Of the ten credited directors of V/H/S, a combination of a found footage mockumentary and an anthology horror film, nine of them have prior filmmaking experience with either feature length movies, shorts, television episodes, or some combination thereof. On the basis of the final product, you’d swear they’ve only just learned what a camcorder is; in their efforts to make each segment look like an authentic amateur home movie, they rely on gimmicks that make the footage all but unwatchable, including camera glitches, instantaneous pans, extreme close-ups, static, bad tracking, digital signal losses, and shakiness so severe that it puts the infamous Queasy Cam to shame. This is the only movie I know of that might actually require a dose of Dramamine beforehand.
It contains five individual short films and one wraparound segment, the latter about a gang of young hoodlums who break into an old man’s home at the behest of an unknown third party. Their mission, I think, is to steal a VHS tape. They find the old man, seemingly dead on a recliner in front of several TV sets showing nothing but snow. The four intruders repeatedly split up while one stays behind to pop a cassette tape into the VCR and watch the footage – hence, the other short films. As each segment ends, we find that whoever was in the room watching it has disappeared. Occasionally, so too does the old man. The upshot of this wraparound is not at all clear to me, although you can bet your boots it will involve a lot of running, a lot of swearing, some blood, and the sudden appearance of … something that could only appear in a horror movie.
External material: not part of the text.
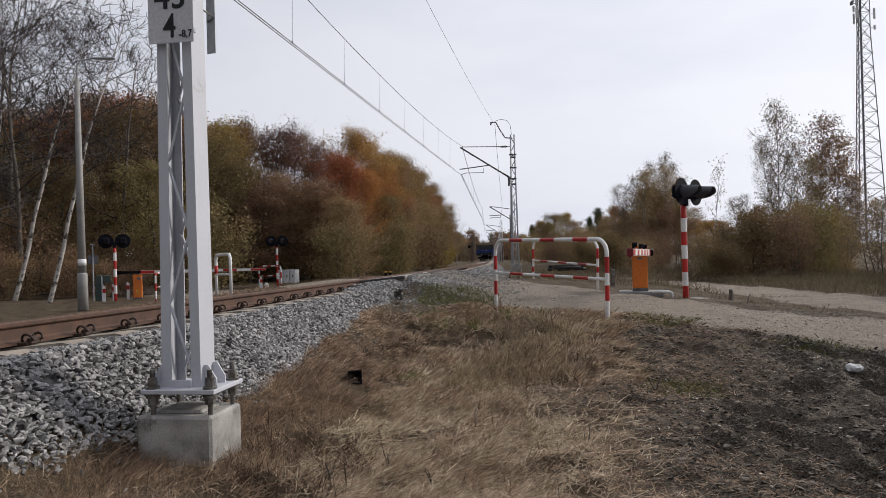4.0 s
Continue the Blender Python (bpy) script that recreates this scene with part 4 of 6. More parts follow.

The five shorts all depict an ordinary event transitioning into a frightening ordeal. This would be fine, expect that each transition is so arbitrary and logistically implausible that it’s more confusing than thrilling. Consider the first short, David Bruckner’s Amateur Night, which tells the story of three sex-obsessed, crude, drunken, inarticulate college boys picking up two girls from a bar, only to quickly discover that one of them is a feral and wide-eyed demonic creature and a literal man eater. The second short, Ti West’s Second Honeymoon, tells of a young married couple visiting a desert tourist trap and subsequently being stalked by a girl claiming to need a ride. This segment does feature an effectively unnerving sequence in which the girl uses the couple’s camera to film them as they sleep in their motel room.
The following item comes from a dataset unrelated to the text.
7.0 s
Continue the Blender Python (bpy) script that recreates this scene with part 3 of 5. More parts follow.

But given West’s success with his latest feature-length films, The House of the Devil and The Innkeepers, I’m surprised he couldn’t come up with a better way to end this segment. The twist, which supposedly ties into a novelty fortune one of the characters receives, is so unexpected and inconsistent with everything leading up to it that it truly does seem as if it was tacked on at the last minute. The same can be said for the fourth segment, Joe Swanberg’s The Sick Thing That Happened to Emily When She Was Younger; shot as a streaming internet chat between a man and a woman, we’re led to believe that it’s about a haunted apartment unit but is in fact about something else entirely. The problem is that I have no idea what that something else is. We see a rather disgusting surgical procedure performed on an unconscious woman, although I’m at a loss to explain what was being revealed and how it related to the characters. I must have missed something.
The third and fifth shorts are the film’s strongest, but even then they fall victim to severe gaps in logic, specifically in regards to how the supposedly dead old man in the recliner could have procured the footage. This is especially true of the fifth short; given the way it ends, it would have been impossible for the footage to be found at all. In the third, Glenn McQuaid’s Tuesday the 17th, a group of college kids are stalked in the woods by a figure that, through the lens of the handheld camera, looks like a blurred, pixilated computer glitch. The fifth, Radio Silence’s 10/31/98, is about four guys who make a horrifying discovery in an old house on Halloween night, 1998. Although there’s no adequate explanation for what’s going on or why, we are treated to some good visuals, among them hands reaching from the walls, windows that change shape, and ghostly figures that appear and disappear in mirrors.
Let’s assume for a moment that you don’t care the slightest about the random storylines, the one-note characters, or the awful dialogue, most of which sounds adlibbed. I should think you would still be interested in actually seeing what’s happening onscreen. The directors have seen to it that V/H/S is as difficult to watch as it is to understand; the footage is so raw, so unprofessional, so nauseatingly bumpy and jerky that it might be better suited for a motion simulator ride, and even then it would probably be too much for most people to handle. What were the filmmakers trying to prove here? That a horror anthology should look like a second-tier home movie from hell? And what are we to make of the opening sequence, during which footage of the four hoodlums is intercut with clips of a voyeur unsuccessfully attempting to produce a sex tape? The more I try to work through the logic, the more frustrated I become.